When this was pointed out Rajapakshe said that he was not in charge of his Facebook page and that he is not aware of what is being promoted on Facebook. Now this is a blatant lie, almost everyone knows that his son is the administrator of his Facebook page. I doubt that Rajapakshe's son would promote something he doesn't want on Facebook because people consider what is promoted on a politician's Facebook page as a reflection of what he feels.

Another disconcerting aspect of his character is that he can't take legitimate criticism against him without resorting to personal attacks. For example when Deputy Minister Ajith P Perera criticized the delay in corruption hearings, Rajapakshe called him a Ké wattaya (a stooge). But he calls himself a Maha Pragnaya (a great wise man). Who calls himself that? Does the President give himself such elevated titles? Does the Prime Minister do that?

If he is such a wise man, how can he not be able to take criticism in his stride? A wise man will listen to constructive criticism and change his ways. Then he accuses me of joining the UNP recently. What does that have had to do with anything? What matters is whether someone is attempting to protect the policies of a party and its reputation.

We have no personal problems with Wijeyadasa Rajapakshe. Our problem is a matter of conscience and principles. It's obvious that Rajapakshe is not in line with the policies of the party or the government. Minister Mangala Samaraweera said this during the working committee meeting; Minister Samaraweera said that Minister Rajapakshe is not on the same wavelength as other MPs of the UNP.

?During the Working Committee meeting it was agreed to give Rajapakshe until Monday to clarify his stance publicly. Do you think that he would accept that he has made a mistake and return to the UNP fold?

A: He was given time till today and today there is also a meeting of all government MPs. We hope this matter will be discussed in depth during this meeting which will be attended by United National Front for Good Governance (UNFGG) MPs and Sri Lanka Freedom Party (SLFP) MPs.

But I don't think that Rajapakshe is the kind of person who admits to mistakes or would change his ways. For example as I said the Minister said that he does not know what is being promoted by his Facebook Page, but now he knows because we showed him, however he has not yet changed the sponsored posts which contain wrong information about the Concessionary Agreement on Hambantota Port. Thus he still is violating collective responsibility of Parliament. If you monitor his Facebook feed, you will know what his statement will be like.
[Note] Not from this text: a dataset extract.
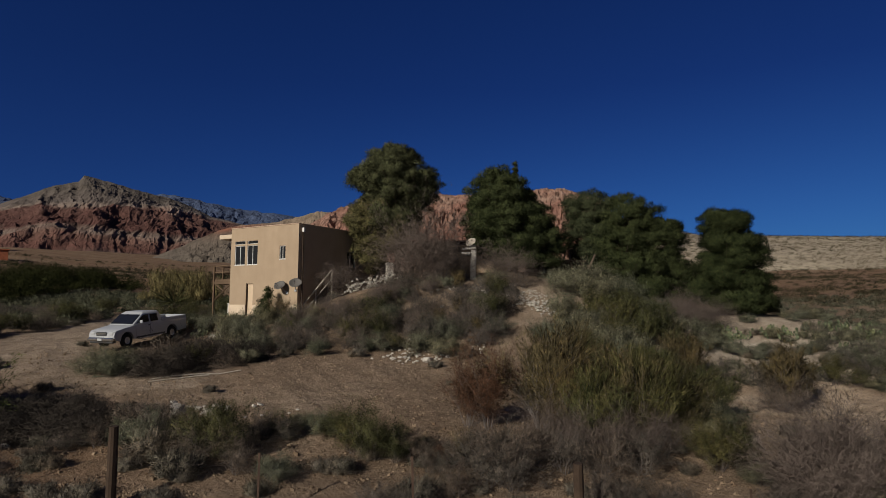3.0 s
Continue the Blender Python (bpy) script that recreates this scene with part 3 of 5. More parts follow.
def build_house():
    house = thing("house", "two-storey flat-roofed tan stucco house on a slope", "house", at=HOUSE)
    I = Matrix()
    W, DEEP, T = 6.1, 8.5, 0.25
    zr = lambda z: z - HOUSE_Z
    big = [(4.75, 5.72, zr(8.30), zr(9.56)), (3.58, 4.55, zr(8.30), zr(9.56))]
    trans = [(4.75, 5.72, zr(9.66), zr(9.86)), (3.58, 4.55, zr(9.66), zr(9.86))]
    small = [(1.10, 1.62, zr(8.58), zr(9.42))]
    door = [(3.90, 4.52, 0.0, zr(7.08))]
    part("wall", wall_with_holes(W, TOP, T, big + trans + small + door, I), M_STUCCO, house)
    side = Matrix(((0, -1, 0, T), (1, 0, 0, T + 0.002), (0, 0, 1, 0), (0, 0, 0, 1)))
    sidehole = [(4.3, 5.3, zr(8.25), zr(9.35))]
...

I think most people have an idea of what to do and the AG's Department is also acting with great professionalism. The AG also knows what needs to be done, but the only thing is that as long as Rajapakshe remains the Minister of Justice nothing is going to happen.
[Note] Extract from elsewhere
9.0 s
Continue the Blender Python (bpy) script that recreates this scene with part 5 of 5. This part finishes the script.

?So, does that mean that there is nothing wrong with the AG's Department, is it? In the recent past the AG's Department was widely criticized for the delays in corruption cases?
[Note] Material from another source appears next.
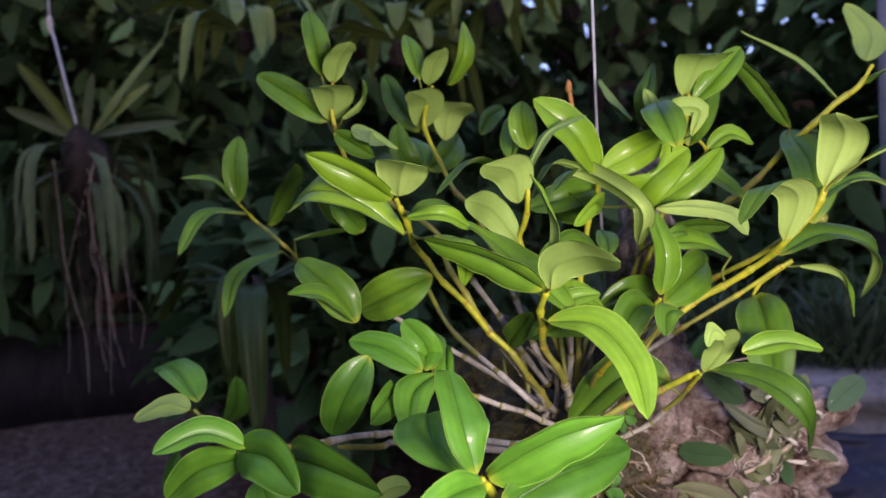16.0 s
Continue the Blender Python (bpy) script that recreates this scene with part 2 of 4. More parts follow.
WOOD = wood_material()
MOSS = plain("moss", (0.03, 0.03, 0.008), (0.09, 0.08, 0.02), 90.0, 0.95, (0.16, 0.10, 0.03), 0.9, 0.003, 0.1)
ROOT = plain("dry_root", (0.30, 0.22, 0.14), (0.52, 0.42, 0.32), 120.0, 0.8, None, 0.5, 0.0006, 0.2)
DRY = plain("dry_curled_leaf", (0.07, 0.04, 0.02), (0.18, 0.10, 0.045), 90.0, 0.85, (0.33, 0.20, 0.10), 0.7, 0.001, 0.2)
PALE_ROOT = plain("pale_root", (0.42, 0.38, 0.30), (0.68, 0.62, 0.52), 120.0, 0.7, None, 0.4, 0.0005, 0.2)
CONCRETE = plain("weathered_concrete", (0.10, 0.10, 0.11), (0.22, 0.22, 0.23), 6.0, 0.9, (0.34, 0.34, 0.35), 0.7, 0.006, 0.2)
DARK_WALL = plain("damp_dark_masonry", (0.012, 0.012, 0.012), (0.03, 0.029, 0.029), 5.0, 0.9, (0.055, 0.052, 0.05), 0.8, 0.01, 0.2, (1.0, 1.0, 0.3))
TERRACOTTA = plain("terracotta", (0.10, 0.04, 0.025), (0.20, 0.08, 0.045), 9.0, 0.85, None, 0.4, 0.002, 0.2)
BLUE_CLOTH = plain("blue_plastic_sheet", (0.012, 0.014, 0.03), (0.024, 0.028, 0.052), 6.0, 0.6, (0.07, 0.078, 0.11), 0.6, 0.004, 0.4)
GRASS_LEAF = leaf_material("grass_blade", (0.02, 0.045, 0.02), (0.04, 0.075, 0.035), (0.075, 0.11, 0.06), 0.5, 0.35, 0.1, 0.4, 0.3)
GROUND = plain("gravel_soil", (0.05, 0.036, 0.030), (0.20, 0.15, 0.125), 18.0, 0.95, (0.52, 0.43, 0.38), 1.0, 0.03, 0.2)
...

A: The only problem in the AG's Department is that it has limited resources and they are stretched. This is something we should look at and I don't think the government will hesitate to provide the necessary funding if the Minister of Justice ever asked. But he has never asked for additional funding to strengthen the AG's Department. We heard that some AG's Department officers don't even have a desk. Whose fault is this? Isn't the Minister of Justice supposed to look into these matters and address them? This is the problem we have with Rajapakshe, he does not do what he is supposed to do.

?A number of Ministers and MPs have pointed out that while corruption cases against the Rajapaksa family proceeds slowly, legal action against members of the current administration has been swift. Do you believe that Rajapakshe is behind this?

A: We asked him why are some cases finalized in a rapid manner and others get delayed. For example, the case against UNP MP Hirunika Premachandra was completed within months while there are only about two court dates a year to hear a case against a Rajapaksa family member. What we said was that if we had a separate court for serious corruption cases there would not be any delays, and we have also spoken to the AG about it. We suggested reserving two High Courts in Colombo for this so that cases are expedited. We have discussed this at the oversight committee in Parliament about the time taken to finalize cases in Sri Lanka. According to the AG, on average it takes 10 years and two months to settle a law suit and this is bad for so many reasons. One is that people get angry at the slow pace of justice and can lose faith in institutions. Another is that if an innocent person is accused of a serious crime, it will take a decade for him to clear his or her name and by that time his or her future prospects would have been damaged beyond repair.

But according to international standards, the legal experts recommend to finalize a case before two years. We also feel that the maximum time that should be taken to finalize a court case must be two years and we need to have such a system soon.
I hope that the next Minister of Justice will have the commitment to ensure that the will of the people is implemented. And I believe that the current Minister of justice must resign so that we will be able to fulfil the promises we gave the people.

?Who do you think will be the next Minister of Justice?

A: I can't say who will be appointed to the post yet but there are plenty of MPs who have vast experience in the legal field. I think there are a number of such experts in the UNP and I hope someone like that will be appointed. But that person also needs to have a strong will to make the necessary changes.

?As you stated there are a number of issues in the current legal and judicial system. What are the most pressing areas that need to be addressed according to you?

A: The legal and judicial system is important for everything, from equality to development. We need to have the necessary laws and institutions so that people of this country keep their trust in the judiciary. And this trust is vital for everything. I hope that the next Minister of Justice holds wide consultations and make the necessary steps to address areas that are of great concern.